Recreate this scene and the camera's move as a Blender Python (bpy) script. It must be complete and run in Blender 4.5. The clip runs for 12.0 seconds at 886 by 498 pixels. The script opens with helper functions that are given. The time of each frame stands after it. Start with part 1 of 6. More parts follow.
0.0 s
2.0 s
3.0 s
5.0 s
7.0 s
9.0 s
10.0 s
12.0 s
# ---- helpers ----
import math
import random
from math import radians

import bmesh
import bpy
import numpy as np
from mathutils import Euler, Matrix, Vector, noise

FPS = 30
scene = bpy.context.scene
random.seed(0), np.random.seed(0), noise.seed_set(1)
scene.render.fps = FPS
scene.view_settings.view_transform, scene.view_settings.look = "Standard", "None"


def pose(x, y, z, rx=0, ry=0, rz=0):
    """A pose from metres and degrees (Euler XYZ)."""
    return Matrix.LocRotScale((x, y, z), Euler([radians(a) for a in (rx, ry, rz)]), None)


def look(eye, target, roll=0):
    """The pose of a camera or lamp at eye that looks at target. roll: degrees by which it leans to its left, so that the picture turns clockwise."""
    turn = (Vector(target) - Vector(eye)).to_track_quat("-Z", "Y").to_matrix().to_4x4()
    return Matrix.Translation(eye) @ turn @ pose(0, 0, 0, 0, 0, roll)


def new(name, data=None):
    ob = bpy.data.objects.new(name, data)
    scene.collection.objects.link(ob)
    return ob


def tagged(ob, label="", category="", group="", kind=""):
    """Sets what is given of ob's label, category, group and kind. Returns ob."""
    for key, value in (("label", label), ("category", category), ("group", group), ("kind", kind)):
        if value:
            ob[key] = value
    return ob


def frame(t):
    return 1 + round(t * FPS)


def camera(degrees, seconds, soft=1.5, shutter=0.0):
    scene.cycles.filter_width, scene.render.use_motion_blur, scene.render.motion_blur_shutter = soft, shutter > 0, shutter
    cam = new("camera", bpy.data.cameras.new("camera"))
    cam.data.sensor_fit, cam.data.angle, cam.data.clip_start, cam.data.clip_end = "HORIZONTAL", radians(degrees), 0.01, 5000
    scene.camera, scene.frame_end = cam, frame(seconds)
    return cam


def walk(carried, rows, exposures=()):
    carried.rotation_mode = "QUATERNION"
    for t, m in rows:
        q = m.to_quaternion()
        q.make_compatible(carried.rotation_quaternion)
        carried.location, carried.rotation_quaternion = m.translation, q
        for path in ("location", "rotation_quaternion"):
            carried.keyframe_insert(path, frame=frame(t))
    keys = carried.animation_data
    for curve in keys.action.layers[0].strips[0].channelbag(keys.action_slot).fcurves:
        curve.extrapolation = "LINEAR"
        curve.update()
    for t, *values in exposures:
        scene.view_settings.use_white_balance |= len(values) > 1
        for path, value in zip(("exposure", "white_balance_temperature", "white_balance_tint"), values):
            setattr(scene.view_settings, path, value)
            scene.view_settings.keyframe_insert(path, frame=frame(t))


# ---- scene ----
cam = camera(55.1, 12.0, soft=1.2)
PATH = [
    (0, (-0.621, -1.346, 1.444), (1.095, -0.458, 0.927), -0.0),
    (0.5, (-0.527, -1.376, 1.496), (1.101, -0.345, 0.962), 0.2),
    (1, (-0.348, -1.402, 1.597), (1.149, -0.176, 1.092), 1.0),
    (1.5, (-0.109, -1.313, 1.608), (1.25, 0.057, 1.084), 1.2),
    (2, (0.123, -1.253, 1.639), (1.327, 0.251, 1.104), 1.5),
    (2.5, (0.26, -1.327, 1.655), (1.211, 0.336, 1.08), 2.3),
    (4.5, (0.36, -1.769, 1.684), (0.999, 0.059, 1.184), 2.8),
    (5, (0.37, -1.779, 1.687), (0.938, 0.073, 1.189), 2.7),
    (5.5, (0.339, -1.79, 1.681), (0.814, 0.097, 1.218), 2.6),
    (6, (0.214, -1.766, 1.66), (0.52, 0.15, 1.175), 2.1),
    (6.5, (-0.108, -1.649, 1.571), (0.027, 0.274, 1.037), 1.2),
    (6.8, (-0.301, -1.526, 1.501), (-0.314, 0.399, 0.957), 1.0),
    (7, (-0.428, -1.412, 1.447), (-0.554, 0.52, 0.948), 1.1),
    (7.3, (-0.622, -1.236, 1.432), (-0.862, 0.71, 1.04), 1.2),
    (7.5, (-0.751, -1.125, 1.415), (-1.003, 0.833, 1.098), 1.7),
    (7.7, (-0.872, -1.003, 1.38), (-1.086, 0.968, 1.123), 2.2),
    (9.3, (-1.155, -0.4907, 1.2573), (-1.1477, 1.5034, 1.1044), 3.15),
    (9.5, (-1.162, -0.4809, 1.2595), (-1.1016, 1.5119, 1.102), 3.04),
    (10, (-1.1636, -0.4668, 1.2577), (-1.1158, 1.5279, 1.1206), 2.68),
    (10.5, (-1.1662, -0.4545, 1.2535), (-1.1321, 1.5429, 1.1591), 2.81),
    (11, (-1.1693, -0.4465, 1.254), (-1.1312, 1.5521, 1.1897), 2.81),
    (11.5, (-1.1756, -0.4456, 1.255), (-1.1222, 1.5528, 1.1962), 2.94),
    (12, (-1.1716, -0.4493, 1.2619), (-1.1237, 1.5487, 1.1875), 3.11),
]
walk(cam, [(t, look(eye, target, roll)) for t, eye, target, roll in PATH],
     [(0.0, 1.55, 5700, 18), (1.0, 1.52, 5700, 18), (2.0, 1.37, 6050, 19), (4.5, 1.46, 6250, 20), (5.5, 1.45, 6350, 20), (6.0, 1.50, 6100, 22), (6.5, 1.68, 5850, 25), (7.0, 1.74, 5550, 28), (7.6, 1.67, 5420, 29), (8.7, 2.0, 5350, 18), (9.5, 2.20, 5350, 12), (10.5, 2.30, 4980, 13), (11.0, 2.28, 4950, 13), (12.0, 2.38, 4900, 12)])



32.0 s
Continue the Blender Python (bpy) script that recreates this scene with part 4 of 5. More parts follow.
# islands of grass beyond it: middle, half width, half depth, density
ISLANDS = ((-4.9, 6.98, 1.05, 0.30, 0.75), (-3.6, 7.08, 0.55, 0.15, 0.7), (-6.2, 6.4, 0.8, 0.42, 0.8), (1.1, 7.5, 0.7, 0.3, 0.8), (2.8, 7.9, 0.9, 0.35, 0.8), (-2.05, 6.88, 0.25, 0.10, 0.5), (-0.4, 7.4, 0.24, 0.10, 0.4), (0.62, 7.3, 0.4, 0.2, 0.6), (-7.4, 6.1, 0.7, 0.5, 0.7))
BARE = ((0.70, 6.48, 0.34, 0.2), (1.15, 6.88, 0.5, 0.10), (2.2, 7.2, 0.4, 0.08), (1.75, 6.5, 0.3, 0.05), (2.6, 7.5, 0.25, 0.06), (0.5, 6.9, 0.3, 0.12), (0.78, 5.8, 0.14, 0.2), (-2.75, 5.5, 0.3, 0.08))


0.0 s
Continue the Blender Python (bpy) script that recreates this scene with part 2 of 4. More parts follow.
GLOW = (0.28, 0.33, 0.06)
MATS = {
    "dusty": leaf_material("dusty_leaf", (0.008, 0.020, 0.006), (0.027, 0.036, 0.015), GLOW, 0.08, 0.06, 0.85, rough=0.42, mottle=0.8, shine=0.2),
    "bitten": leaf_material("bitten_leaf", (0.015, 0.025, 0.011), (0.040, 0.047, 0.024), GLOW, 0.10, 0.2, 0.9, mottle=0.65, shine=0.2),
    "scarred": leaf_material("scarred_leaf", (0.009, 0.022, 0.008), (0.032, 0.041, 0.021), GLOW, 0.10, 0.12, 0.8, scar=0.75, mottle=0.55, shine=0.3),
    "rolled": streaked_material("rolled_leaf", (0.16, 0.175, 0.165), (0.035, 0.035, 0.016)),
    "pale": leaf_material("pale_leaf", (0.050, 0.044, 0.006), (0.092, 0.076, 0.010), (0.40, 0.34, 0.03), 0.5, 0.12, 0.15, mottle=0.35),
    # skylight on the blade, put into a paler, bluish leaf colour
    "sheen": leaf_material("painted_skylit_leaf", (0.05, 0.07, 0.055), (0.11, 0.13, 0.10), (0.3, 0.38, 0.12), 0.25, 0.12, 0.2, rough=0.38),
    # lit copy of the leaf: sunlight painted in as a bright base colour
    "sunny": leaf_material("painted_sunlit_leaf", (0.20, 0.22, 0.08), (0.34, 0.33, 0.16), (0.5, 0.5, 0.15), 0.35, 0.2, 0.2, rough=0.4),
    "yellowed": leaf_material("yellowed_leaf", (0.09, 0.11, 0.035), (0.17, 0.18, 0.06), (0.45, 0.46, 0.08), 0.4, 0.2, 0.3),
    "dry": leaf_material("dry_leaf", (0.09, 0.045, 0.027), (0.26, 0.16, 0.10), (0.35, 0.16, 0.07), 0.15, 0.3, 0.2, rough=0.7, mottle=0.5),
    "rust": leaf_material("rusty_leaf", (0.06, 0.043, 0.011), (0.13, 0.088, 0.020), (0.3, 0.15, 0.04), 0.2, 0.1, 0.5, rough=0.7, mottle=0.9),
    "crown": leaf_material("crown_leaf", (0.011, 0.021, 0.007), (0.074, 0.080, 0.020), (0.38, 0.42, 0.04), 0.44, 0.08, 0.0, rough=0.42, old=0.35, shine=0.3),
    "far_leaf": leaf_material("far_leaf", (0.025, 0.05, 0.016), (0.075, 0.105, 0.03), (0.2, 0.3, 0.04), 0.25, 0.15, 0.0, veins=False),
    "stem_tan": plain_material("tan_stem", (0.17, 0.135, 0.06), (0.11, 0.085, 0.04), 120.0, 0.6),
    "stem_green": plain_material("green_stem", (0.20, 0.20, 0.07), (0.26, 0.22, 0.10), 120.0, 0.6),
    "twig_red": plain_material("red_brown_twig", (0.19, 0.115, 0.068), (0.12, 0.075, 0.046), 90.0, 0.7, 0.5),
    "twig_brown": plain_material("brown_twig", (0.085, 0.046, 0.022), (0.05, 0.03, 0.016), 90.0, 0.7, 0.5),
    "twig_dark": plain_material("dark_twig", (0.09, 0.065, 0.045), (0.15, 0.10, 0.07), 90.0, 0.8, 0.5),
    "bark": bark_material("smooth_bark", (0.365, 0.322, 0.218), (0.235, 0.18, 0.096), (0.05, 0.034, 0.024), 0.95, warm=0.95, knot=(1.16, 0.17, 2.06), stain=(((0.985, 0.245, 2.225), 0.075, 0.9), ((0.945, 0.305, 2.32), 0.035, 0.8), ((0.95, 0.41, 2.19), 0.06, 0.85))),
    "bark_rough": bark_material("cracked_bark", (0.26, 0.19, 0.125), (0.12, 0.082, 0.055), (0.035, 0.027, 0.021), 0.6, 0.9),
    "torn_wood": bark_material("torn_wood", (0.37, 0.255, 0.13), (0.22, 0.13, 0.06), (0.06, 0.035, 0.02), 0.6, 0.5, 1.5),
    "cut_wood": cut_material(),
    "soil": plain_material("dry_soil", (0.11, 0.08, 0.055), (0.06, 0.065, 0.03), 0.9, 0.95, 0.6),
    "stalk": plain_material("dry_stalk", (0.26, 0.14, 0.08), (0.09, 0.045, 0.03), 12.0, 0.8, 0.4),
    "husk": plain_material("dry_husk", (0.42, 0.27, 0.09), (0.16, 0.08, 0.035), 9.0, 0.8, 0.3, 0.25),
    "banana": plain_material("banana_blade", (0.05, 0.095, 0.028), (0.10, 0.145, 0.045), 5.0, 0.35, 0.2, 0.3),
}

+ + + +

Repeat, unchanged, every line from the one that contains "ob = bpy.data.objects.new(name, data)" to the one that contains "for key, value", including both, and no other line.

Solved problem:
    ob = bpy.data.objects.new(name, data)
    scene.collection.objects.link(ob)
    return ob


def tagged(ob, label="", category="", group="", kind=""):
    """Sets what is given of ob's label, category, group and kind. Returns ob."""
    for key, value in (("label", label), ("category", category), ("group", group), ("kind", kind)):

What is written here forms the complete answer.